My colleague was summoned by the local MLA. She asked him why he had put house construction on the fast track. Did he have any ulterior motive? She asked, a euphemism for alleging that he might be on the take. He explained that his idea was to saturate the demand. Slow down, she told him. If you build houses for everyone so quickly, why would people come to me? Clearly, saturation of the demand did not meet her immediate political priorities. Predictably, she lost the next election.
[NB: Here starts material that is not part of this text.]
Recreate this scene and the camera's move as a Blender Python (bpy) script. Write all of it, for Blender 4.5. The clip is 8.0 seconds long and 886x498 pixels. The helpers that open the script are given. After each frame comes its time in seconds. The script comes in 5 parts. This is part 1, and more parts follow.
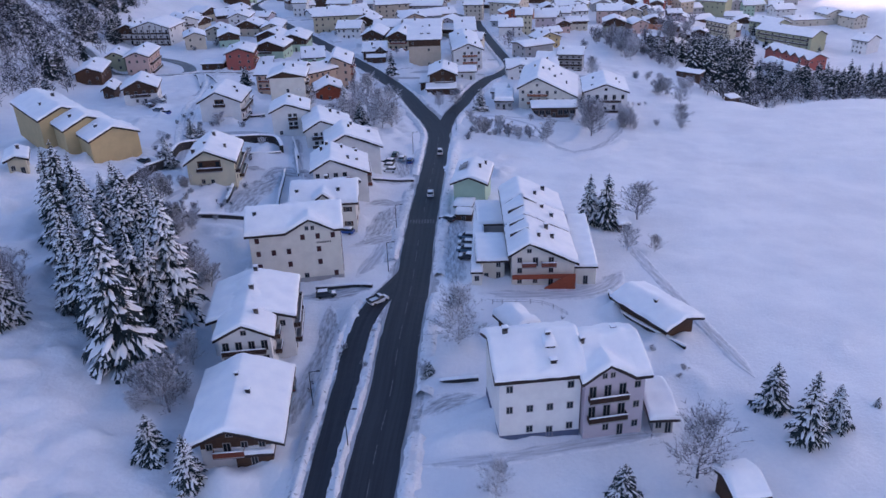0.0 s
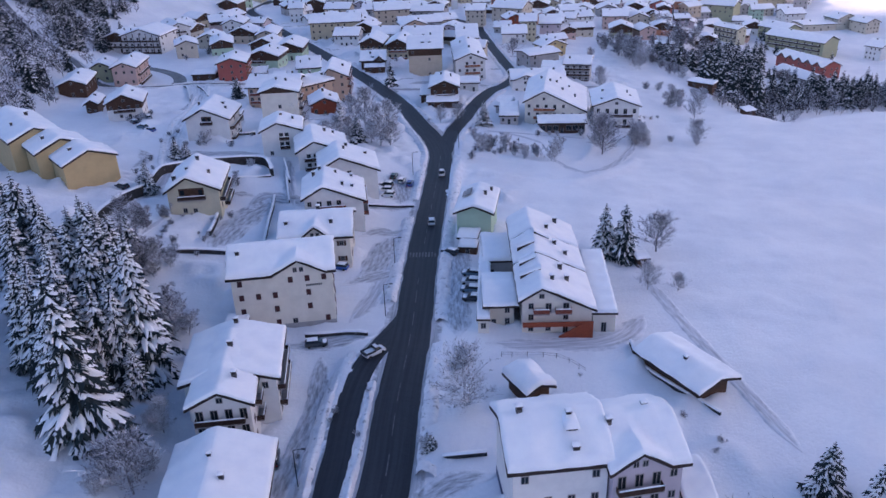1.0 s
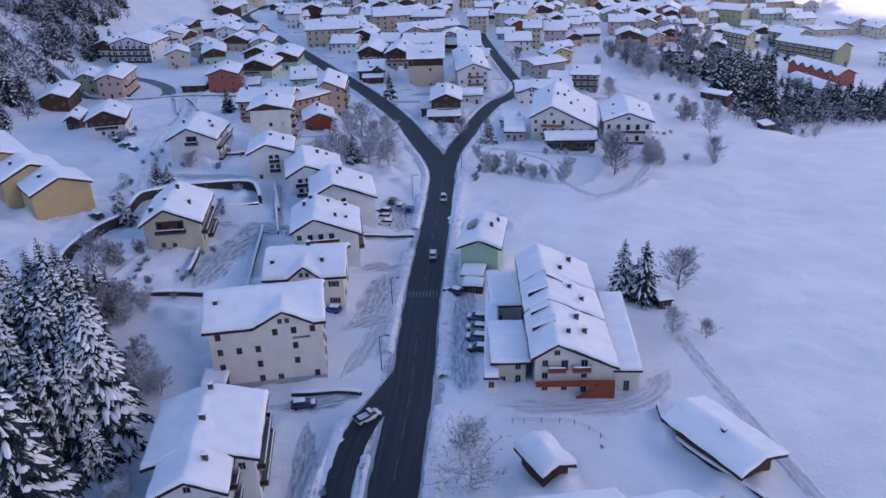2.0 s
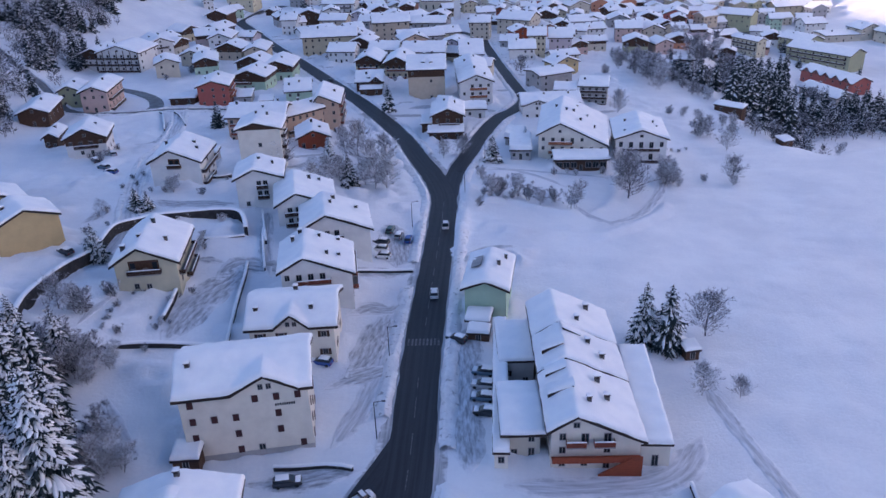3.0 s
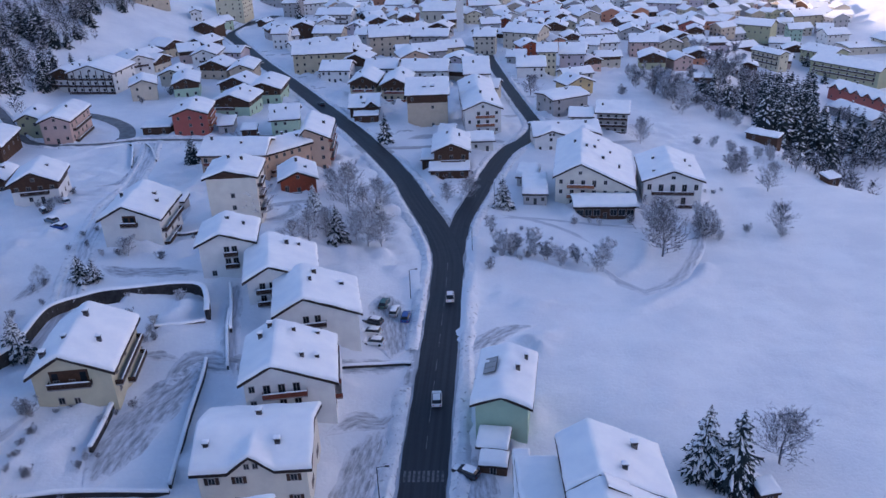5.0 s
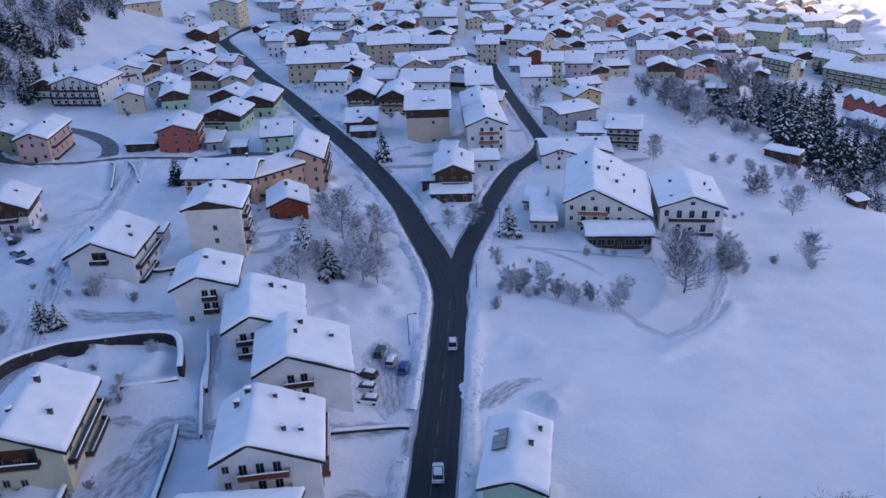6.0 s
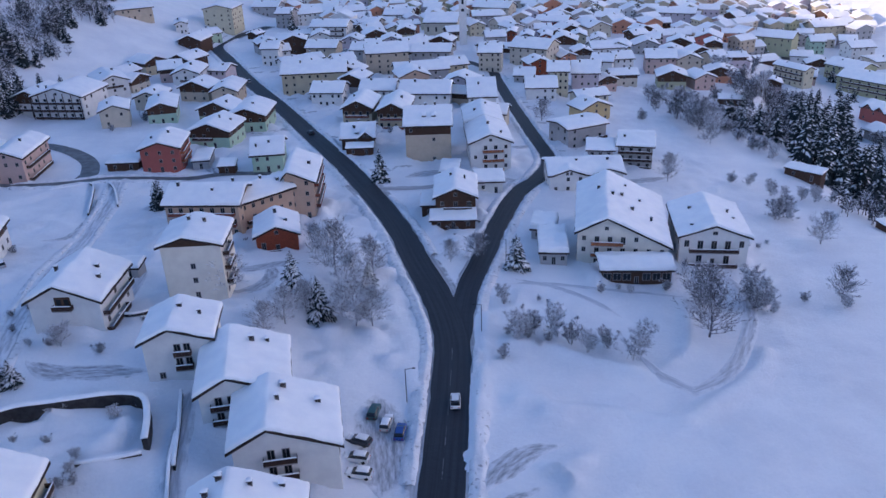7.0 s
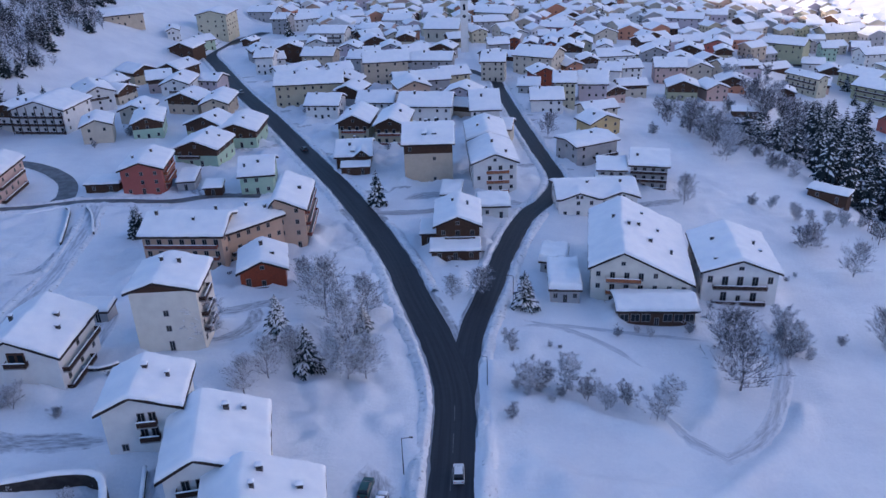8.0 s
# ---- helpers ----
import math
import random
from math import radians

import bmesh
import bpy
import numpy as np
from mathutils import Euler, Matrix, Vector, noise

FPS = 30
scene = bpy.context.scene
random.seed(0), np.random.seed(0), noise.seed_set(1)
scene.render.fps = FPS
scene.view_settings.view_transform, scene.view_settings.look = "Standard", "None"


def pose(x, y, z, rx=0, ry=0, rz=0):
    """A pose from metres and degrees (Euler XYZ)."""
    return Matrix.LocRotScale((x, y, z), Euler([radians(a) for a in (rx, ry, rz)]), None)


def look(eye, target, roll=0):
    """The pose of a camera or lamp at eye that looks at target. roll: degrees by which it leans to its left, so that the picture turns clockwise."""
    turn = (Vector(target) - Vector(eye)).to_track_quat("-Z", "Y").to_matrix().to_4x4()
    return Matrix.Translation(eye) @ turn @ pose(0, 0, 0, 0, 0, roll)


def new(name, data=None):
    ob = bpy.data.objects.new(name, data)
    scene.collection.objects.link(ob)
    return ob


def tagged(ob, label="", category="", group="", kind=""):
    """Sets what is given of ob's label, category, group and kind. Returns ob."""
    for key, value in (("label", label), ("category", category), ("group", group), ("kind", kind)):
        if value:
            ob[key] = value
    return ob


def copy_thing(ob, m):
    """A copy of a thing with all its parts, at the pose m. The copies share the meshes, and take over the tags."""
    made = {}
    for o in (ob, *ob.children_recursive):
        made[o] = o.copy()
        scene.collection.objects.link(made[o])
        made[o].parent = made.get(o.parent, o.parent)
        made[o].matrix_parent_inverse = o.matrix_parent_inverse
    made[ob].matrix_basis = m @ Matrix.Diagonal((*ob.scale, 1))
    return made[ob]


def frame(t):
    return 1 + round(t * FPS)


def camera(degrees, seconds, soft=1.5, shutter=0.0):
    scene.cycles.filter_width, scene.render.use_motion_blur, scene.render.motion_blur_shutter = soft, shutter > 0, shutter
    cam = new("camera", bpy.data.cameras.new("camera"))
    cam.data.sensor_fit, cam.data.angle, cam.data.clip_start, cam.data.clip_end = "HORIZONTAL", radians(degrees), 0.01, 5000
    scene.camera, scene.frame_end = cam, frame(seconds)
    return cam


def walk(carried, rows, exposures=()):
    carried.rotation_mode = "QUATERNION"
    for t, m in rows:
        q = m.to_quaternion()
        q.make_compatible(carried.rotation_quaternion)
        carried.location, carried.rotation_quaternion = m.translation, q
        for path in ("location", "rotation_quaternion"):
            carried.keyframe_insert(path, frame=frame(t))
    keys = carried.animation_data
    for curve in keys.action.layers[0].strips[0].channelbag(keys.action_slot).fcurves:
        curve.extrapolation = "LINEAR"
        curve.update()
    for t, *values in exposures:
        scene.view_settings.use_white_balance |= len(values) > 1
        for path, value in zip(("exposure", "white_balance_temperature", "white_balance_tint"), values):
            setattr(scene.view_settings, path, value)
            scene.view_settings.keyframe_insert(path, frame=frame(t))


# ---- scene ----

Selection of beneficiaries for programmes, particularly of housing, is typically to be done by the Gram Sabha, which refers to the General Assembly of all voters residing in the village in question. However, the law in Karnataka has evolved over time, clarifying the powers of the Gram Sabha in this regard. The Karnataka PRI Act of 1993 assigned to the Gram Sabha the function of identification of all beneficiaries for the implementation of developmental schemes pertaining to the village. It also empowered the Gram Sabha to make recommendations and suggestions to the Grama Panchayat on development programmes proposed to be undertaken by the latter. A judicial interpretation of the ambit of these provisions of law confined these powers within a narrow range. The High Court of Karnataka drew a distinction between ‘identification’ of a beneficiary and the ‘selection’ of one, holding that the former responsibility did not include the latter. Given that the Gram Sabha only had recommendatory powers at that point in time, it was amply clear that selection of beneficiaries (from amongst those identified by the Gram Sabha), could be legally done at higher levels of government.

The Gram Sabha was transformed from a recommendatory body to a more powerful decision making authority through amendments to the law undertaken in 2003. In order to remove all doubts, the Gram Sabha was explicitly empowered to identify select and arrange in order of priority, the lists of beneficiaries. In order to make the position crystal clear, the law also declared that once lists of such identified, selected and prioritised beneficiaries were published by the Gram Sabha, no authority above, such as the State Government, could modify these lists.

The stage was set for an epic battle between the local and the State governments over the rights to select beneficiaries.